News

Sun and Moon

11th November 2022

Learning from Brother Sun and Sister Moon

“Praised be You my Lord with all Your creatures,
especially Sir Brother Sun,
Who is the day through whom You give us light.
And he is beautiful and radiant with great splendour,
Of You Most High, he bears the likeness.
Praised be You, my Lord, through Sister Moon […]
In the heavens you have made her bright, precious and fair.”

Canticle of Brother Son, Francis of Assisi

I have included this prayer by St Francis of Assisi, the mystic and itinerant preacher who lived a life of poverty, and also left us with many beautiful prayers. This is the start of the Ballad of Brother Son and Sister Moon, a song that goes through naming and celebrating the different parts of God’s creation.

And you will observe the different ways the Sun and the Moon are described. The Sun is radiant, powerful, full of splendour and bears the likeness of the Most High God. The sun is strong and confident in its path through the day. Even when it is hidden by clouds, it is constant. We can feel its power even on our skin.

The moon is different. She is bright, precious and fair. But the moon attracts our attention not by generating its own light, but by reflecting it. It generates no light of its own volition – it can only reflect its cool bathing light from its source, the sun.

And we can learn a great deal about spiritual life from the light of the sun and moon. There are people, and I am often one of them, who work very hard to generate heat and light the way the sun does. They
believe in their own power to make life possible. The responsibility to light a path for others weighs heavily on them. Maybe you are one of these people too – and as leaders in the church, with responsibility and people relying on you, it’s inevitable you will feel like this some of the time.

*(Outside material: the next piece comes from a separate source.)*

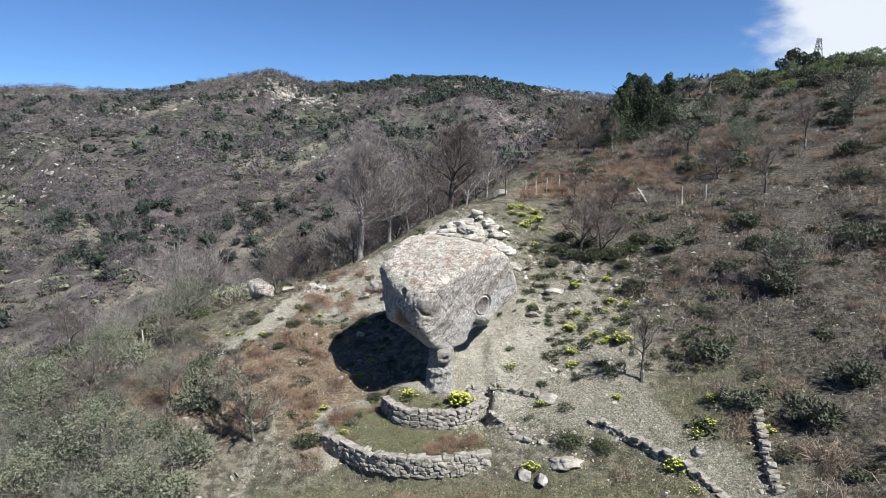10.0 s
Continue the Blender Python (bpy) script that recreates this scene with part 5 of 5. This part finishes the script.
spots += [(x, y, 0.05 + 0.28 * rng.uniform() ** 3.2, 0.1) for x, y in field(900, 39, (-8.5, 0, 11, 18), lambda x, y: np.clip(zones(x, y)[0], 0, 1))]
spots += [(x, y, 0.018 + 0.05 * rng.uniform() ** 2.5, 0.1) for x, y in field(2600, 40, (-1, 7.5, 4.5, 11.5), lambda x, y: np.clip(0.35 + patchy(x, y, 1.1, 6.0), 0.03, 1))]
spots += [(x, y, 0.05 + 0.16 * rng.uniform() ** 2, 0.12) for x, y in field(700, 72, (1.4, 6.5, 2.2, 6.8), lambda x, y: 0.25 + np.clip(patchy(x, y, 0.9, 15.0) * 1.6, 0, 1))]
spots += [(x, y, 0.05 + 0.30 * rng.uniform() ** 2.6, 0.12) for x, y in field(1500, 82, (3.8, 9.6, 6.5, 15.5), lambda x, y: 0.12 + np.clip(patchy(x, y, 0.7, 19.0) * 1.8, 0, 1))]
spots += [(x, y, 0.09 + 0.20 * rng.uniform() ** 1.5, 0.05) for x, y in field(80, 83, (1.15, 2.9, 5.85, 6.75), lambda x, y: 0.6 + 0 * x)]
strew("loose_stones", pebbles, spots, [STONE_PALE], "loose pale stones strewn over the hillside", "stones", tumble=0.45)

spots = [(x, y, 0.02 + 0.07 * rng.uniform() ** 2.5, 0.1) for x, y in field(900, 74, (0.6, 5.6, 5.0, 11.0), lambda x, y: np.clip(0.15 + patchy(x, y, 1.3, 16.0) * 1.8, 0.03, 1))]
strew("fine_gravel", pebbles, spots, [STONE_GREY], "fine grey gravel on the bare bank", "gravel", tumble=0.45)
spots = [(x, y, rng.uniform(0.25, 0.6), 0.02) for x, y in field(46, 75, (1.2, 5.0, 5.2, 10.0), lambda x, y: 0.5 + 0 * x)]
strew("withered_tufts", [puff(316 + i, 90, 0.35, 0.28, 0.12, 0.05, up=0.6) for i in range(3)], spots, [DEAD_GRASS], "small withered tufts on the bare bank", "grass")

# ---------------------------------------------------------------- posts and pole
def post(x, y, height, turn=0.0, lean=0.0):
    bag = Bag()
    rng = np.random.default_rng(int(abs(x * 100)))
    tube(bag, np.array([(0.008 * rng.normal(), 0.008 * rng.normal(), -0.25 + (height + 0.25) * i / 5) for i in range(6)]), np.linspace(0.040, 0.030, 6), 7)
    v, f, t = bag.arrays()
    n = len(v)
    v = np.concatenate((v, [(0, 0, height + 0.01)]))
    f = np.concatenate((f, [(n - 7 + i, n - 7 + (i + 1) % 7, n) for i in range(7)]))
    ob = new("fence_post", mesh_from("fence_post", v, f, [POST], np.full(n + 1, 0.5), smooth=False))
    ob.matrix_world = pose(x, y, at_ground(x, y), lean, 0, turn)
    return tagged(ob, "weathered pale wooden fence post standing in scrub", "fence post", "old fence posts")


for x, y, h in ((12.34, 19.3, 0.95), (13.5, 19.2, 0.85), (4.3, 24.9, 0.8), (4.9, 24.2, 0.85), (5.6, 24.7, 0.9), (6.4, 24.9, 0.85), (-11.9, 8.8, 0.9), (7.3, 25.2, 0.8)):
    post(x, y, h)
bag = Bag()
tube(bag, np.array(((10.45, 21.3, at_ground(10.45, 21.3) + 0.62), (10.62, 20.8, at_ground(10.6, 20.8) + 0.3), (10.75, 20.4, at_ground(10.75, 20.4) + 0.03))), (0.04, 0.05, 0.05), 6)
tagged(new("fallen_pole", bag.mesh("fallen_pole", [POST])), "pale fallen wooden pole lying on the hillside", "pole")


def pylon(x, y, top, height):
    """Lattice mast of a power line beyond the brow: four legs, braces and three cross-arms."""
    mast = empty("pylon", pose(x, y, top - height, 0, 0, 20))
    bag = Bag()
    levels = [height * q for q in (0, 0.25, 0.45, 0.6, 0.72, 0.82, 0.91, 1.0)]
    wide = [2.0 * (1 - q / height) ** 0.9 + 0.4 for q in levels]
    for sx, sy in ((1, 1), (1, -1), (-1, -1), (-1, 1)):
        tube(bag, np.array([(sx * w, sy * w, z) for w, z in zip(wide, levels)]), [0.16] * len(levels), 4)
    for (w0, z0), (w1, z1) in zip(zip(wide[:-1], levels[:-1]), zip(wide[1:], levels[1:])):
        for q in range(4):
            c = ((1, 1), (1, -1), (-1, -1), (-1, 1))
            a, b = c[q], c[(q + 1) % 4]
            for p0, p1 in ((a, b), (b, a)):
                tube(bag, np.array(((p0[0] * w0, p0[1] * w0, z0), (p1[0] * w1, p1[1] * w1, z1))), (0.09, 0.09), 3)
    piece("lattice", bag.mesh("lattice", [IRON]), mast)
    for z, reach in ((height * 0.86, 2.2), (height * 0.92, 1.9), (height * 0.97, 1.5)):
        arm = Bag()
        for s in (-1, 1):
            tube(arm, np.array(((0, 0, z + 0.5), (s * reach, 0, z))), (0.14, 0.08), 4)
            tube(arm, np.array(((0, 0, z - 0.3), (s * reach, 0, z))), (0.14, 0.08), 4)
        piece("cross_arm", arm.mesh("cross_arm", [IRON]), mast)
    tagged(mast, "tall grey steel lattice pylon standing beyond the brow", "pylon")


PYLON_AT = (2.3 + 260 * math.sin(radians(25.3)), -13.6 + 260 * math.cos(radians(25.3)))
PYLON_FOOT = float(at_ground(*PYLON_AT)) - 0.5
pylon(*PYLON_AT, 47.5, 47.5 - PYLON_FOOT)


# ---------------------------------------------------------------- far woods
def far_spots(count, seed, lo, hi, left, right, keep):
    rng = np.random.default_rng(seed)
    out = []
    while len(out) < count:
        r, a = math.sqrt(rng.uniform(lo * lo, hi * hi)), radians(rng.uniform(right, left))
        x, y = -r * math.sin(a), r * math.cos(a) - 5
        if rng.uniform() < keep(x, y):
            out.append((x, y))
    return out


def wooded(x, y):
    return 0.35 + 0.9 * max(0, noise.noise((x * 0.02, y * 0.02, 1.0)) + 0.3)


def bosky(x, y):
    if math.hypot(x, y + 5) > 385:
        return 0.01
    return 0.10 + max(0, noise.noise((x * 0.018, y * 0.018, 8.0)) * 1.6)


spots = [(x, y, rng.uniform(1.6, 3.4), 0.1) for x, y in far_spots(2500, 25, 36, 150, 68, -8, wooded)]
strew("valley_woods", [puff(600 + i, 80, 0.7, 1.0, 0.24, 0.05, up=0.5) for i in range(4)], spots, [TWIG_FAR], "bare grey-brown woods down the valley side", "woods")
spots = [(x, y, rng.uniform(2.3, 4.7), 0.1) for x, y in far_spots(12500, 21, 140, 440, 60, -25, wooded)]
strew("far_woods", [puff(610 + i, 28, 0.75, 0.9, 0.29, 0.08, up=0.5, lobes=3) for i in range(6)], spots, [TWIG_FAR], "bare grey-brown woods over the far mountain", "woods")
spots = [(x, y, rng.uniform(1.2, 2.6), 0.1) for x, y in far_spots(620, 43, 36, 150, 24, -8, lambda x, y: 1.0)]
strew("hollow_brush", [puff(660 + i, 130, 0.75, 0.9, 0.22, 0.045, up=0.5) for i in range(4)], spots, [TWIG_DARK], "dark brown leafless brush filling the hollow", "scrub")
spots = [(x, y, rng.uniform(1.0, 2.4), 0.1) for x, y in far_spots(12000, 41, 40, 440, 66, -25, lambda x, y: 0.6)]
strew("far_brush", [puff(650 + i, 12, 0.9, 0.6, 0.34, 0.19, up=0.4, lobes=3) for i in range(4)], spots, [TWIG_FAR], "low bare brush over the far mountain", "scrub")
spots = [(x, y, rng.uniform(0.9, 2.6), 0.1) for x, y in far_spots(230, 26, 45, 160, 62, -8, bosky)]
strew("valley_evergreens", [puff(620 + i, 360, 0.8, 1.15, 0.17, 0.33, 0.6, lobes=7) for i in range(4)], spots, [HOLM_FAR], "round dark evergreen trees down the valley side", "woods")
spots = [(x, y, rng.uniform(1.6, 4.2), 0.1) for x, y in far_spots(820, 22, 160, 435, 60, -25, bosky)]
spots += [(x, y, rng.uniform(2.2, 4.4), 0.1) for x, y in far_spots(330, 23, 392, 440, 15, -4, lambda x, y: 1.0)]
spots += [(x, y, rng.uniform(2.2, 3.8), 0.1) for x, y in far_spots(26, 24, 405, 425, 33, 27, lambda x, y: 1.0)]
spots += [(x, y, rng.uniform(2.2, 3.8), 0.1) for x, y in far_spots(30, 27, 365, 395, 18.5, 14.5, lambda x, y: 1.0)]
spots += [(x, y, rng.uniform(2.2, 4.4), 0.1) for x, y in far_spots(420, 80, 330, 400, 9, -3, lambda x, y: max(0, 0.35 + noise.noise((x * 0.05, y * 0.02, 6.0)) * 1.5))]
strew("far_evergreens", [puff(630 + i, 58, 0.75, 1.1, 0.33, 0.34, 0.7, lobes=3) for i in range(4)], spots, [HOLM_FAR], "dark evergreen trees dotted over the far mountain", "woods")
low = [puff(640 + i, 26, 0.9, 0.6, 0.36, 0.2, 0.75, lobes=2) for i in range(5)]
spots = [(x, y, rng.uniform(0.8, 2.4), 0.1) for x, y in far_spots(3600, 28, 42, 430, 64, -25, lambda x, y: max(0, 0.12 + noise.noise((x * 0.02, y * 0.02, 3.0)) * 2.4))]
strew("far_scrub", low, spots, [OLIVE_DARK], "green scrub on the open slopes of the far mountain", "scrub")
spots = [(x, y, rng.uniform(0.7, 2.0), 0.1) for x, y in far_spots(2000, 81, 42, 300, 66, 22, lambda x, y: max(0, 0.2 + noise.noise((x * 0.03, y * 0.03, 14.0)) * 2.0))]
strew("valley_scrub", low, spots, [OLIVE], "grey-green scrub on the slopes of the valley", "scrub")
# pale outcrops on the far mountain
spots = [(x, y, rng.uniform(0.6, 1.3) * (1 + 1.6 * rng.uniform() ** 3), 0.0) for x, y in far_spots(2400, 29, 45, 430, 64, -25, lambda x, y: max(0.02, noise.noise((x * 0.03, y * 0.03, 12.0)) * 1.6 - 0.2))]
for bearing, reach, count, wide in ((19.0, 362, 330, 3.0), (-4.5, 405, 330, 3.0), (33, 330, 90, 5.0), (1.5, 395, 60, 3.0), (40, 120, 60, 8.0)):
    for _ in range(count):
        a, r = radians(bearing + rng.normal() * wide * 0.55), reach + rng.normal() * 16
        spots.append((-r * math.sin(a), r * math.cos(a) - 5, rng.uniform(1.2, 4.2) * min(1, r / 360) ** 1.6, -0.1))
strew("far_outcrops", pebbles, spots, [STONE_PALE], "pale rock outcrops on the far mountain", "rocks", tumble=0.5)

I know people who even feel shame because they are not the sun. They expect themselves to generate light to fill the sky and are hard on themselves when they can’t.

But it might help us, this evening and in the future as leaders, if we remember that we are called to be more like the moon than the sun. Like the moon, we shine light in the darkness by reflecting God’s light,
the Sun, Jesus. It is not our own luminescence which is most significant, but how we reflect the Lord’s light.

But of course the strength and reliability of our light depends on our relationship to the source, so the closer and we are to Christ, the more space we make in our lives for this vital relationship, the more able we are to share the light and love of God with others.

True leadership then is more about being than doing – about being in a relationship with God, about being our true selves. If we are moving at all, it is only in our orbit around the Sun, our Lord, not by constantly running trying to do or be everything on behalf of everyone.

It’s also about accepting ourselves as the fallible creatures that we are. Like the moon which shows us many different faces and moods, we experience changes and phases in our spiritual life. There are times
when our light is full and round, and others when it is just a thin sliver. There are times when we are not able to reflect much light at all and that’s ok.

As a person in a leadership role, both in church and perhaps also in your work and family life, do you feel like you are often trying to be the sun? Burn out is a real thing and it happens because we are striving to
be the light source when all we are called to do is soak up the sun’s rays and let it gently illuminate those around us.

This is really about acknowledging all you do as leaders, all you give of yourselves, but also about encouraging you to be restored, to rest, to absorb more of the light of God’s love, to be replenished, that you might go back to your roles refreshed and more free to be who God has called you to be in them.